El expresidente de Panamá Ricardo Martinelli está refugiado en EE.UU. desde que la Corte Suprema de su país le abrió un proceso por espionaje (habría ordenado interceptar las comunicaciones de periodistas, opositores y líderes indígenas) y también es investigado por apoderarse de dineros públicos. Como dicta la costumbre, Martinelli afirmó que era objeto de “una campaña de odio, persecución y descrédito” y ha dicho, con suficiente confianza, que el hoy presidente de Panamá, Juan Carlos Varela, quiere cobrarle cuentas personales. En diciembre, la Corte ordenó su detención preventiva. Martinelli no aparece.
El vicepresidente de la Cámara de Diputados de Brasil, el oficialista Víctor Borda, ha llegado incluso a afirmar que el proceso contra Lula es la prueba de “un complot de Estados Unidos contra todos los gobiernos izquierdistas”. Aunque su argumento se sostiene sobre la historia reciente (está comprobado que las autoridades estadounidenses han detenido y apoyado dictaduras en América Latina, como las de Pinochet en Chile y Noriega en Panamá), hasta ahora no pasa de ser una teoría conspirativa que, de cualquier modo, no refuta las pruebas del Ministerio Público brasileño contra empresarios y políticos. Tanto los gobiernos de Estados Unidos como los de América Latina sí han compartido, en cambio, una característica singular: la de desviar a la opinión pública cuando el protagonismo es desfavorable. “Uno pensaría que son aliados naturales”, dijo en otro tiempo el humorista George Carlin.
Otro presidente en vías de ser investigado es Evo Morales. La oposición, que ha sentido como un triunfo el hecho de que Morales no pueda presentarse a las próximas elecciones, pide que se lo investigue por presunto tráfico de influencias dado que Gabriela Zapata, una de sus exparejas, es al mismo tiempo la gerente de la empresa china CAMC, la mayor proveedora del Estado con contratos por cerca de los US$500 millones. Según El País de España, esta empresa se ha encargado por años de construir “carreteras, ferrocarriles y plantas industriales” en Bolivia, y ha sido sospechosa en varias ocasiones por el carácter “inusual” de sus contratos.

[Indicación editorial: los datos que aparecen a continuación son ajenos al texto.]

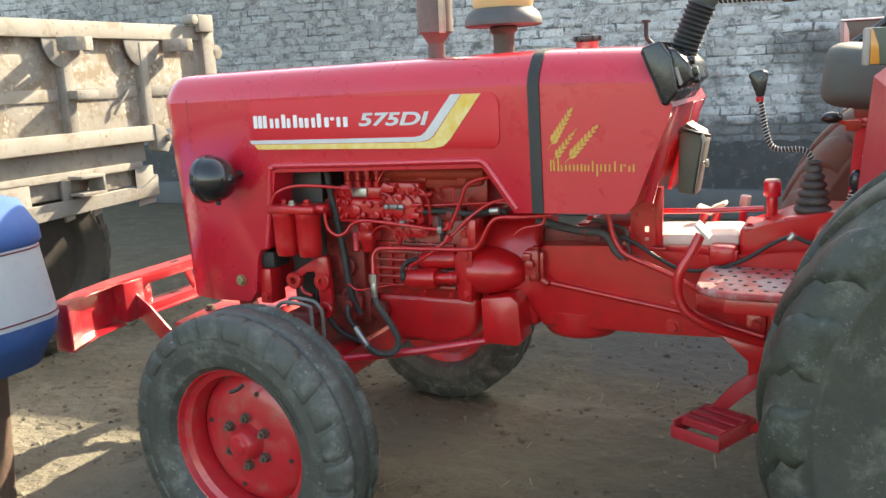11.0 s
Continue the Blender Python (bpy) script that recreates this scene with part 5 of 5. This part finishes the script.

A los archivos de la corrupción latinoamericana han entrado el peruano Alberto Fujimori (condenado a 25 años de cárcel por crímenes de lesa humanidad), el venezolano Carlos Andrés Pérez (destituido por malversación de fondos) y el argentino Fernando de la Rúa, cuya caída se produjo por el alboroto popular. Numerosos mandatarios centroamericanos han afrontado juicios por corrupción, lavado de dinero y malversación de fondos. En algún punto, todos pensaron que saldrían bien librados.